-------- Supplied information --------

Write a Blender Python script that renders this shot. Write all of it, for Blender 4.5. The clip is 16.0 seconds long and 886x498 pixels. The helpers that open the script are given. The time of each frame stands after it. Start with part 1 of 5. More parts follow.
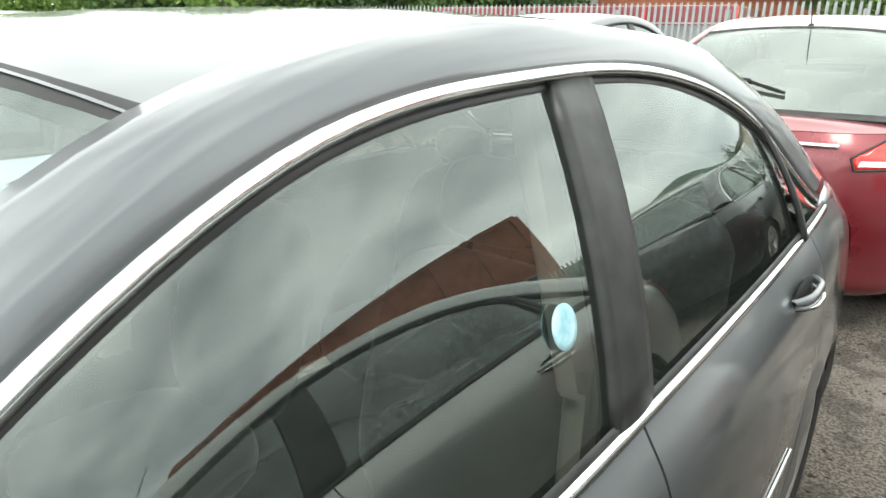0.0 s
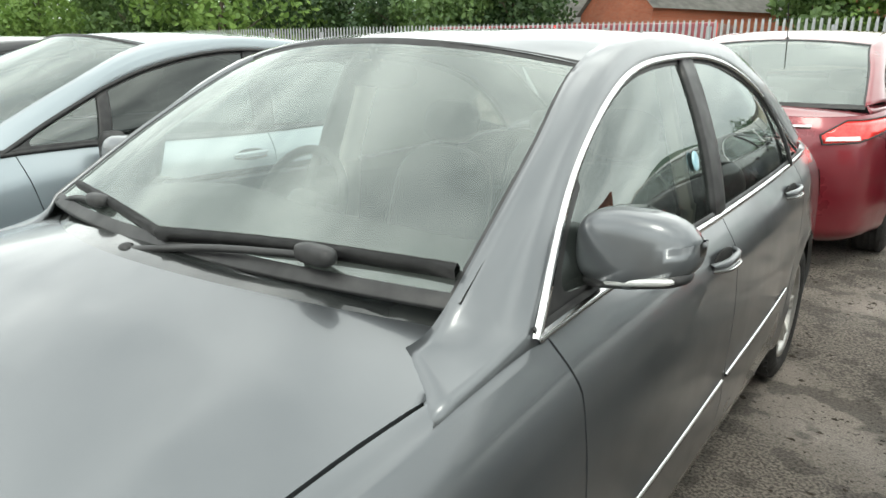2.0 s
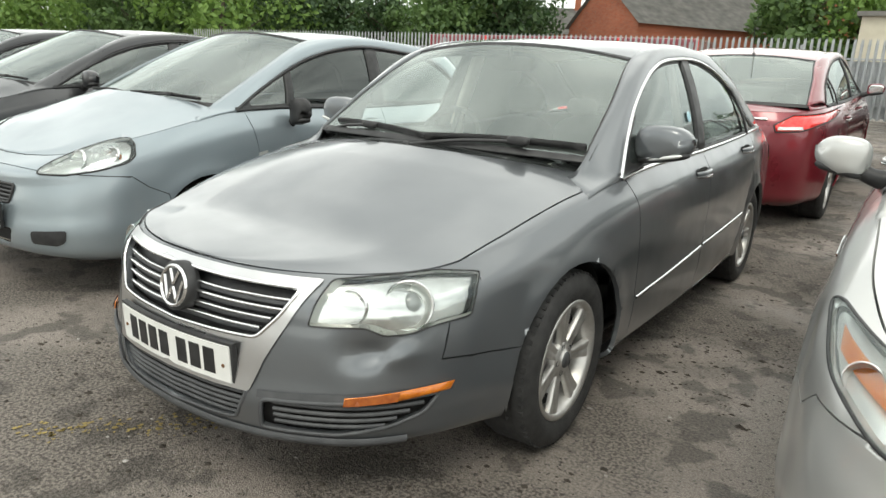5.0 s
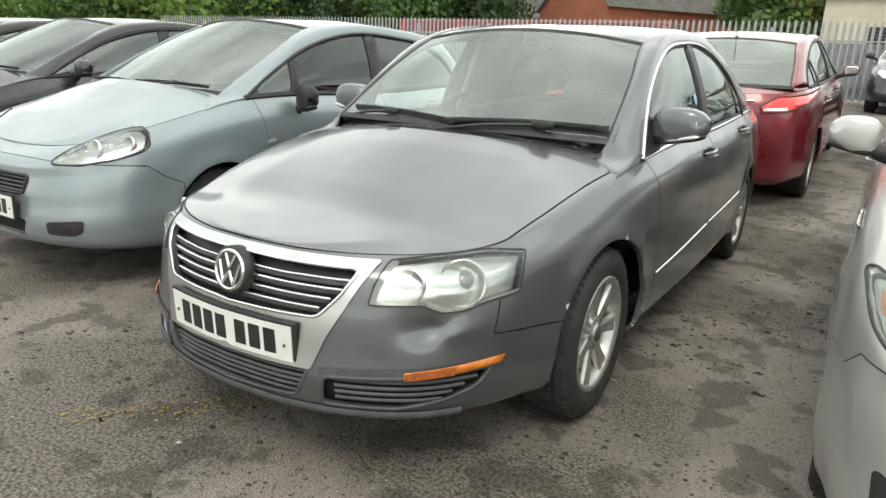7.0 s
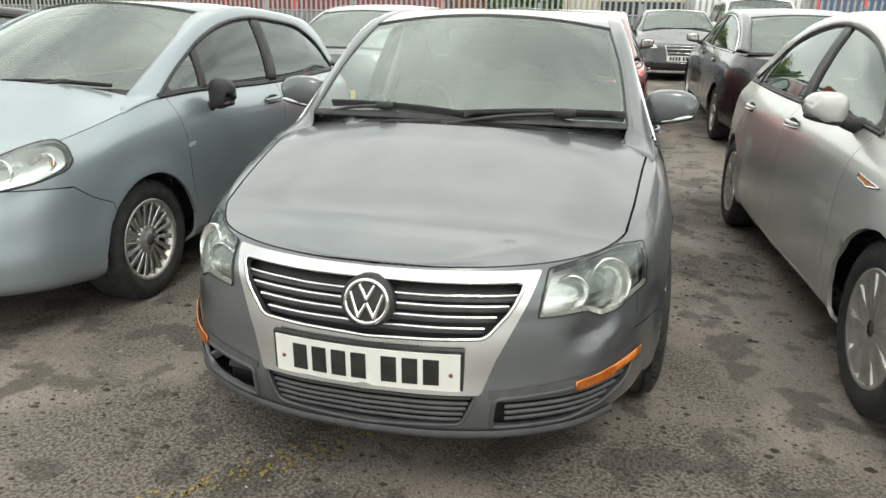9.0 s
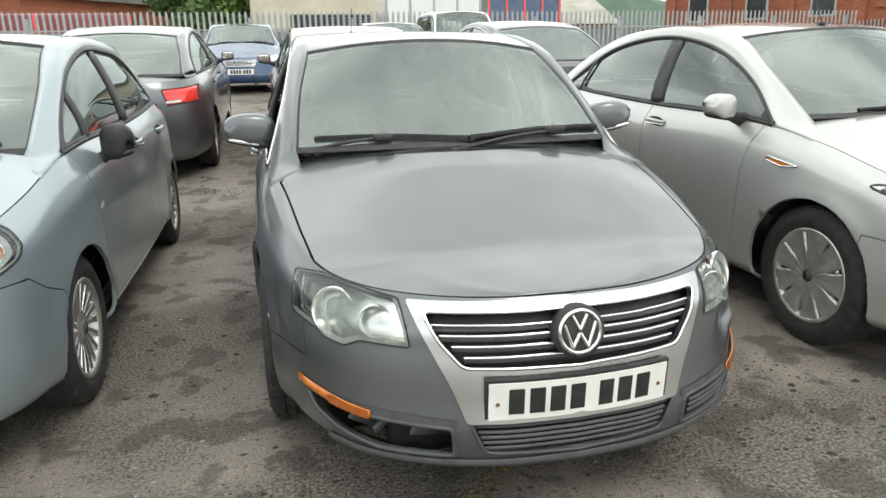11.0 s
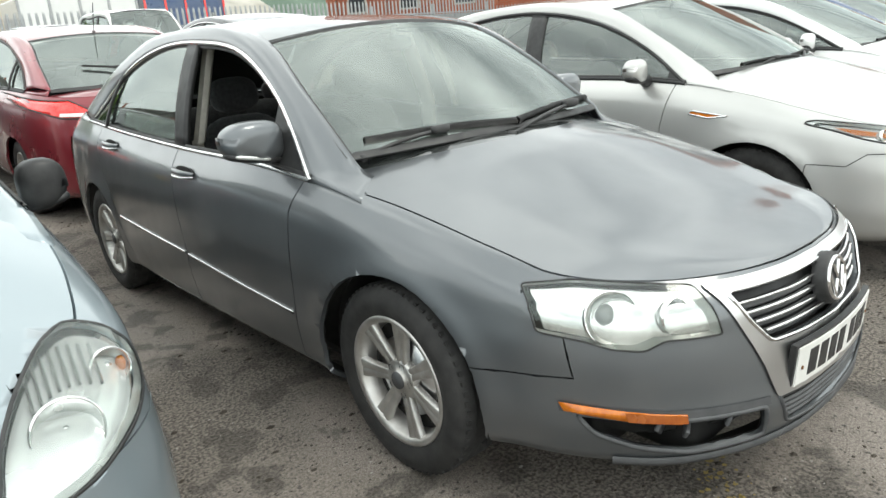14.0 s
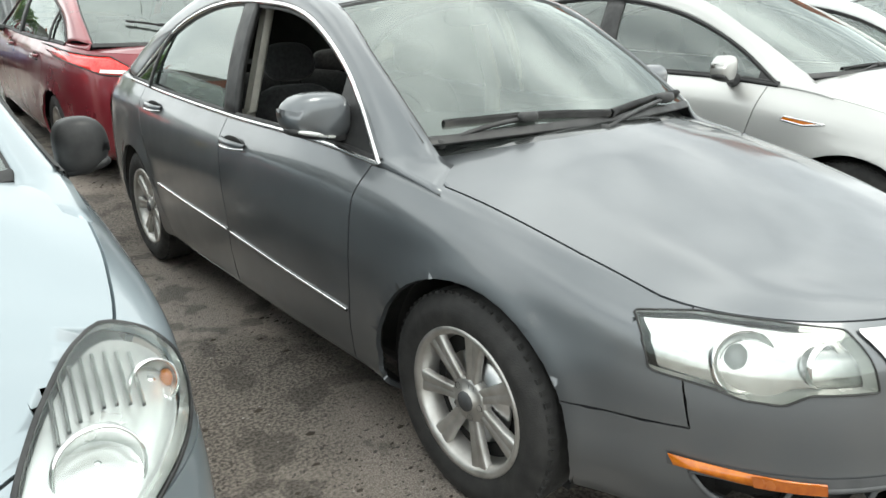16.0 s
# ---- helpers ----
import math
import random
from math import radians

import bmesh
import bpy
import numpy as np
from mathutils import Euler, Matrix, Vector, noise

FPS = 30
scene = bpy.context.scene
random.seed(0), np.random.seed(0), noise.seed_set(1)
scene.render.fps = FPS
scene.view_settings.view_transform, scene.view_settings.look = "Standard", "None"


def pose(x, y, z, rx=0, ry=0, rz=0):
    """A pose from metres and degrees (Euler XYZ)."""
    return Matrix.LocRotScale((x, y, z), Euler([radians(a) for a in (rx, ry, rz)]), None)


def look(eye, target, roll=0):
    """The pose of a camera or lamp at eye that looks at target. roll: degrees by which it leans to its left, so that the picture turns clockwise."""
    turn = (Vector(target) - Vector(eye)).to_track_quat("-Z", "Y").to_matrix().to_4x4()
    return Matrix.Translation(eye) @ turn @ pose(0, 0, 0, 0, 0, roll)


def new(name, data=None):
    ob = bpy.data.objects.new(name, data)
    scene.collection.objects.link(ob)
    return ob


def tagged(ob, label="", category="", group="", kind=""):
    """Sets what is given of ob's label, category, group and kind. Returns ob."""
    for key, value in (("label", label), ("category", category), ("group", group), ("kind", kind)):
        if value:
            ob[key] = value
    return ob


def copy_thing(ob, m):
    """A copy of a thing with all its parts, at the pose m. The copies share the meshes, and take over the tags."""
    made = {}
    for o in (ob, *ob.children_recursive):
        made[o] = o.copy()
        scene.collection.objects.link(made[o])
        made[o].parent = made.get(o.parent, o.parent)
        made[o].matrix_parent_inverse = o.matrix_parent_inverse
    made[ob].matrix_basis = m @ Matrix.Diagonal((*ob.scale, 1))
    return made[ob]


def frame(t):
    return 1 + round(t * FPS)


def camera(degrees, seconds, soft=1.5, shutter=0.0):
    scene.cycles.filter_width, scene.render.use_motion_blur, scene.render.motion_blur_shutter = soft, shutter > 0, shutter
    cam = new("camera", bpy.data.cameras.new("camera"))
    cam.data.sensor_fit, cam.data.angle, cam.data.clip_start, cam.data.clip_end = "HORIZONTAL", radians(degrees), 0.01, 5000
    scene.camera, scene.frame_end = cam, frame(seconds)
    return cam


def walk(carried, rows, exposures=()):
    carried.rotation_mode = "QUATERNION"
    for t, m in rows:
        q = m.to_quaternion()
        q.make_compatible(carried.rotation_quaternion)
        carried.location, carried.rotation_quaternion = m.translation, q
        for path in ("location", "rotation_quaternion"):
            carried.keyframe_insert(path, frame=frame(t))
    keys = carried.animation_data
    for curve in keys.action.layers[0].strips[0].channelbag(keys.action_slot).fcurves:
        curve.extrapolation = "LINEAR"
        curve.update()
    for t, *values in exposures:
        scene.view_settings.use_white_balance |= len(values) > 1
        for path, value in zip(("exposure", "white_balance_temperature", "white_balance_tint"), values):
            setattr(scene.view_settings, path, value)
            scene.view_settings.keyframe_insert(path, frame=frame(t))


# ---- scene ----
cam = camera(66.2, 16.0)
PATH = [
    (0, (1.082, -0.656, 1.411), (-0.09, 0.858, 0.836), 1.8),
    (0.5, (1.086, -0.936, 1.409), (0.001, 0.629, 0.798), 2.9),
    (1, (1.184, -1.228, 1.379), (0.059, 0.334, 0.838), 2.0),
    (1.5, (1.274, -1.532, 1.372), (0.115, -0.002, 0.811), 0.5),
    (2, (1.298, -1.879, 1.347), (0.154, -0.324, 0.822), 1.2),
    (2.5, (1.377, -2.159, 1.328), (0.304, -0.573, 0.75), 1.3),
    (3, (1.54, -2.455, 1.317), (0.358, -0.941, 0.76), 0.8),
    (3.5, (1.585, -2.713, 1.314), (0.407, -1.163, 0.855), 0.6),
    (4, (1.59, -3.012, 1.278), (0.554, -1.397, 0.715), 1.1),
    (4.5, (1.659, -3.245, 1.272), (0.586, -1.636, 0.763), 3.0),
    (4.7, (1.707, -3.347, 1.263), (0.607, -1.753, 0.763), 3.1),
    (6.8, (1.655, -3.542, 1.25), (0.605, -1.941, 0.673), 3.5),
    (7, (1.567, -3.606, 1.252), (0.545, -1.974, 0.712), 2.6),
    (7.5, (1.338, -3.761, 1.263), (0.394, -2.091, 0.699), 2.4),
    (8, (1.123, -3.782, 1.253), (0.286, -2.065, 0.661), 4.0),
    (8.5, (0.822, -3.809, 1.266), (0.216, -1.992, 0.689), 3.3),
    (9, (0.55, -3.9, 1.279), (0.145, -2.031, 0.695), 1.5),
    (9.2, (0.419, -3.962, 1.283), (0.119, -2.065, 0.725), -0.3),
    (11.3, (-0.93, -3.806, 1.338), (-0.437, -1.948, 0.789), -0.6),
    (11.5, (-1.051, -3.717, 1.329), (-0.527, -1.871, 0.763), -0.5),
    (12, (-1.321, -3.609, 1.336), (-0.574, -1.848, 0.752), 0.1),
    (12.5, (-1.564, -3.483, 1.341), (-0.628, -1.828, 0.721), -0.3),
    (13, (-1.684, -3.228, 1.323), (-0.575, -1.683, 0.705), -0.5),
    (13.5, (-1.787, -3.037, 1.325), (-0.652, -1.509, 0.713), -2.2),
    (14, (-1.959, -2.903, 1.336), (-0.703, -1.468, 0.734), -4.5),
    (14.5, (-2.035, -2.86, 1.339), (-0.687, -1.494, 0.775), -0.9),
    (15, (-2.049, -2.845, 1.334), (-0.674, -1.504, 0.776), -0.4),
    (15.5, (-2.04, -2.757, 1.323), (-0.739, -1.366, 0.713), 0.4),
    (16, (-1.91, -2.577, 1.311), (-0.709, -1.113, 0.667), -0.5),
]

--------

§ **Aim of the exercise**
Search the lines above for the string "roll" and copy each line that has it.

§ **Response for this exercise**
def look(eye, target, roll=0):
    """The pose of a camera or lamp at eye that looks at target. roll: degrees by which it leans to its left, so that the picture turns clockwise."""
    return Matrix.Translation(eye) @ turn @ pose(0, 0, 0, 0, 0, roll)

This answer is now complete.